[Begin ENTRIES PROVIDED]

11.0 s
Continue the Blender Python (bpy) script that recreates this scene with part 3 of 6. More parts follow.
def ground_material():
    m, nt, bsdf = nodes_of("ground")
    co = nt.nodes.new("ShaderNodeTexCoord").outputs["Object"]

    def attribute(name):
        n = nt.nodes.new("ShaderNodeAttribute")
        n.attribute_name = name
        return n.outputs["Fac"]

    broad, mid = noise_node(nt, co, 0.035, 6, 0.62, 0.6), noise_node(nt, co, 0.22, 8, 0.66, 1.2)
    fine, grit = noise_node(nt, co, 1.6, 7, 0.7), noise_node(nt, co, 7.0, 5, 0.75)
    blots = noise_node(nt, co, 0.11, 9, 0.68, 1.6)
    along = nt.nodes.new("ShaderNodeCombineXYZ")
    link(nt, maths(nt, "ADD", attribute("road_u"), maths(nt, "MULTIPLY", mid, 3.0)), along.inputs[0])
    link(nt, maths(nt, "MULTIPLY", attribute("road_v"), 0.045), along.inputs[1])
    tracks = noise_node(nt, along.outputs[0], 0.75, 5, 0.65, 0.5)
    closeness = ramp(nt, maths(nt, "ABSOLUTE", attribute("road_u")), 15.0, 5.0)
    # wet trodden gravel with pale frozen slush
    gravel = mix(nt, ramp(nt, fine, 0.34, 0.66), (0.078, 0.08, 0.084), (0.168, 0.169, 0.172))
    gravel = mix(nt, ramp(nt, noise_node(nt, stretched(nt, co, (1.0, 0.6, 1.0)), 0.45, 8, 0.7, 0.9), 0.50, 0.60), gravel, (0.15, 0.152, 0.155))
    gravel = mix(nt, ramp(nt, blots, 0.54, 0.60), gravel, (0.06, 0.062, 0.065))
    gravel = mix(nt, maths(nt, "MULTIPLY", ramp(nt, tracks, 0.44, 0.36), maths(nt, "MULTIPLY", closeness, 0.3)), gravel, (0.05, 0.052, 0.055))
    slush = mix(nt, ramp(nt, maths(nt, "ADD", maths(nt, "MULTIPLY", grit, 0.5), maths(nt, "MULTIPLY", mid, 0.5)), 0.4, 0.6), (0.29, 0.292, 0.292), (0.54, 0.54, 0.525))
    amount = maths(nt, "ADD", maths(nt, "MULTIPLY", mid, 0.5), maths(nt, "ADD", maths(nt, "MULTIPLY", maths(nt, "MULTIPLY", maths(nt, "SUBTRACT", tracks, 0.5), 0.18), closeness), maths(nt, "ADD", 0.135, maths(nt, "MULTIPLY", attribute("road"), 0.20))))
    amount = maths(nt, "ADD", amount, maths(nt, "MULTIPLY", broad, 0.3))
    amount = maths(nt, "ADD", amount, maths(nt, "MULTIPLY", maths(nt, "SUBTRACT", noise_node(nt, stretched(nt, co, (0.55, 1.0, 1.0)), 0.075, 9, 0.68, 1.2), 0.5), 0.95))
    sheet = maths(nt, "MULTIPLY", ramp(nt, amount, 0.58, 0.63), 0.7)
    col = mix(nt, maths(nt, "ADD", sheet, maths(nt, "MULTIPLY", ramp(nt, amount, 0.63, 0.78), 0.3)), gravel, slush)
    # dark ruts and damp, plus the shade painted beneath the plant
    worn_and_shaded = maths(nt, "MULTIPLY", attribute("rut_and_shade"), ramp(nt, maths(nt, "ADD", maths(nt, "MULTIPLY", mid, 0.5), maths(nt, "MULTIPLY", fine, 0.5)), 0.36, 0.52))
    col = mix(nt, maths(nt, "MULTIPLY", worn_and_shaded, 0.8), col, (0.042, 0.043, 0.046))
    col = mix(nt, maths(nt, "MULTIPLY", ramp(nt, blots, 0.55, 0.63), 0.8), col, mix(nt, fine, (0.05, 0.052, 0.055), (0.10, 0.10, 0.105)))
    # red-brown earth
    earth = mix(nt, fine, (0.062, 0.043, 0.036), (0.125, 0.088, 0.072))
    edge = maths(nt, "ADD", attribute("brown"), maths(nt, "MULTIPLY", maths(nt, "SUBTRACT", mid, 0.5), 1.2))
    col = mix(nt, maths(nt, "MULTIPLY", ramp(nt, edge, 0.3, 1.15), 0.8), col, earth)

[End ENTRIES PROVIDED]
[Begin ENTRIES PROVIDED]

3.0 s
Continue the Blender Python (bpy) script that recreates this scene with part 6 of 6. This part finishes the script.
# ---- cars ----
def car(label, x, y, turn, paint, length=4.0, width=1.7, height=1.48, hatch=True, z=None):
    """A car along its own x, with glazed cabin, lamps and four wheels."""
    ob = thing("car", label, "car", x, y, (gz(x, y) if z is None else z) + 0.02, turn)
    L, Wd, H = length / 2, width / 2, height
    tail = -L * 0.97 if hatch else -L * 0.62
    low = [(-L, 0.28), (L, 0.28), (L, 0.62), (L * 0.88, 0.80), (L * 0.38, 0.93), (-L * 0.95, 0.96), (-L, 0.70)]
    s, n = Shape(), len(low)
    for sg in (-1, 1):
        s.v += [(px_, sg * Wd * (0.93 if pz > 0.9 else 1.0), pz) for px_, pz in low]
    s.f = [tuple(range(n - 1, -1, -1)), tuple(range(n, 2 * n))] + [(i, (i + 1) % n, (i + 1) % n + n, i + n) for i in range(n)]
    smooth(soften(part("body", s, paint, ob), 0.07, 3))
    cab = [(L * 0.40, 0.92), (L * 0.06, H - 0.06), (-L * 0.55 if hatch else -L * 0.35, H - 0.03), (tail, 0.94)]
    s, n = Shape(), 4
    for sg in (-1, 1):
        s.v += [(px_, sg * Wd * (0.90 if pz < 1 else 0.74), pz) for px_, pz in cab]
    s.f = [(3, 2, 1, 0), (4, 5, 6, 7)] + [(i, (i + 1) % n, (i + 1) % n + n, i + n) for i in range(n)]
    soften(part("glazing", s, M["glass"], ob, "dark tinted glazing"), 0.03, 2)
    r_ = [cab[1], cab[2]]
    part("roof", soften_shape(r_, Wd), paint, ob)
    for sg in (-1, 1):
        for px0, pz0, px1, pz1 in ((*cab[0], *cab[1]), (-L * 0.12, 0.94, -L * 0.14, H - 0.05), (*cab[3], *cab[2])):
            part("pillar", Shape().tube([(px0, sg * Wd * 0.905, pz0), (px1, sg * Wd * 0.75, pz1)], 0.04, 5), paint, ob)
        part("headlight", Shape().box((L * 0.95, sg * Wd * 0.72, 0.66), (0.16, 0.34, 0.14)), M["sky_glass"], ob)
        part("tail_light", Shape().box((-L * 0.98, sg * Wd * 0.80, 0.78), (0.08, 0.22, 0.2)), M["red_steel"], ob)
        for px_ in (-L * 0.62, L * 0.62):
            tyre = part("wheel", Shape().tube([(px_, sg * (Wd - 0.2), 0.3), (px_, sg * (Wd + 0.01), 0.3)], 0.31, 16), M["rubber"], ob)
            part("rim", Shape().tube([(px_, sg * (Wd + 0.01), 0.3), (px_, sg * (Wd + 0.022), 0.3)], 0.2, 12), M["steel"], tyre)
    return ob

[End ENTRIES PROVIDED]
[Begin ENTRIES PROVIDED]

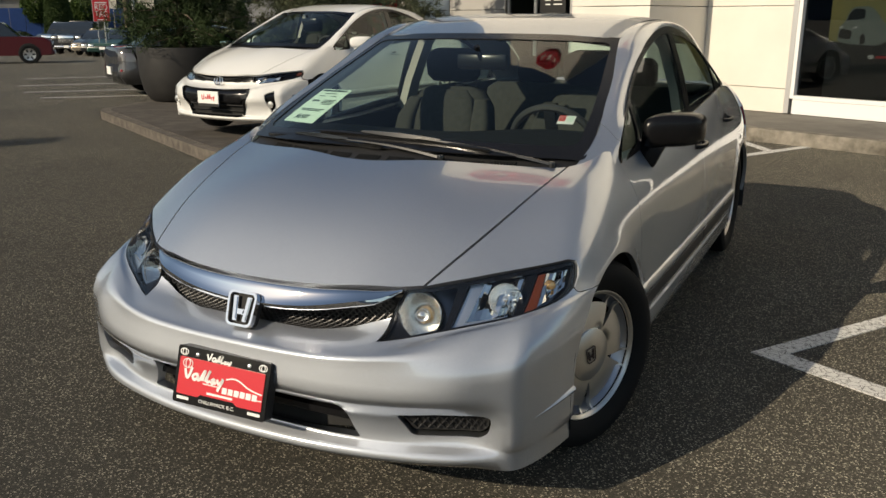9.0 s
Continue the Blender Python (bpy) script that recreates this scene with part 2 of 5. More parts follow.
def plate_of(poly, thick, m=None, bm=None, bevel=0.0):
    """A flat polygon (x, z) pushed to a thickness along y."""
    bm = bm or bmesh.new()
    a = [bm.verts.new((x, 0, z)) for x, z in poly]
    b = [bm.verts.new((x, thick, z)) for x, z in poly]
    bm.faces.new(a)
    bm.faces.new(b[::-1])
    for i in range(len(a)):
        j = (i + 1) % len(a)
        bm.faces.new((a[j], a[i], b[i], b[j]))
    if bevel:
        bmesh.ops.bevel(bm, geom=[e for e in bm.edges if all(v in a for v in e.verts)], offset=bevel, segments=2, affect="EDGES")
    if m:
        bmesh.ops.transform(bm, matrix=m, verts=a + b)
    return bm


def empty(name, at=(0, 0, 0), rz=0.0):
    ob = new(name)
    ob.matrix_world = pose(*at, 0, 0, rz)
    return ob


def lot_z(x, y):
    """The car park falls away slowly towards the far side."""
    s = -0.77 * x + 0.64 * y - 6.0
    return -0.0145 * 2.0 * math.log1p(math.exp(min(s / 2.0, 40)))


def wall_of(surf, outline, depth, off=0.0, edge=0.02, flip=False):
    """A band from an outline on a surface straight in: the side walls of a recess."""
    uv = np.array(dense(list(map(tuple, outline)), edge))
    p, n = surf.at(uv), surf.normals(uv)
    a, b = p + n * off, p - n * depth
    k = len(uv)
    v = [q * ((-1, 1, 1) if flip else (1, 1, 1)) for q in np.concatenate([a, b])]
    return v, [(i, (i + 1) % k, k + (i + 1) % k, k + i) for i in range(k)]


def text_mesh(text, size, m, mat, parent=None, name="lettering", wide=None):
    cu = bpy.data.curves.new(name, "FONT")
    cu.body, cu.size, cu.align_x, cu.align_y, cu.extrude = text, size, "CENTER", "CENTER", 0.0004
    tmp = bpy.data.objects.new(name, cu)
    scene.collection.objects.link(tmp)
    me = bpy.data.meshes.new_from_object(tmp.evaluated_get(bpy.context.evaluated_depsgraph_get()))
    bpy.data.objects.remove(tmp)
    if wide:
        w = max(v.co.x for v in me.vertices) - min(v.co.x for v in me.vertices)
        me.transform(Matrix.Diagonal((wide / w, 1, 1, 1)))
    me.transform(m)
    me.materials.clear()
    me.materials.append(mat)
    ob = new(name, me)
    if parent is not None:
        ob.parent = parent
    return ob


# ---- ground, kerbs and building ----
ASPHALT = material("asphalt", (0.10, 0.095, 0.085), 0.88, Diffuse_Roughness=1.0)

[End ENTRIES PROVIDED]

• _GOAL OF THE EXERCISE_
In the entries above, how many lines contain the word "Blender"? Answer with the number only.

• _RESPONSE TO THIS EXERCISE_
3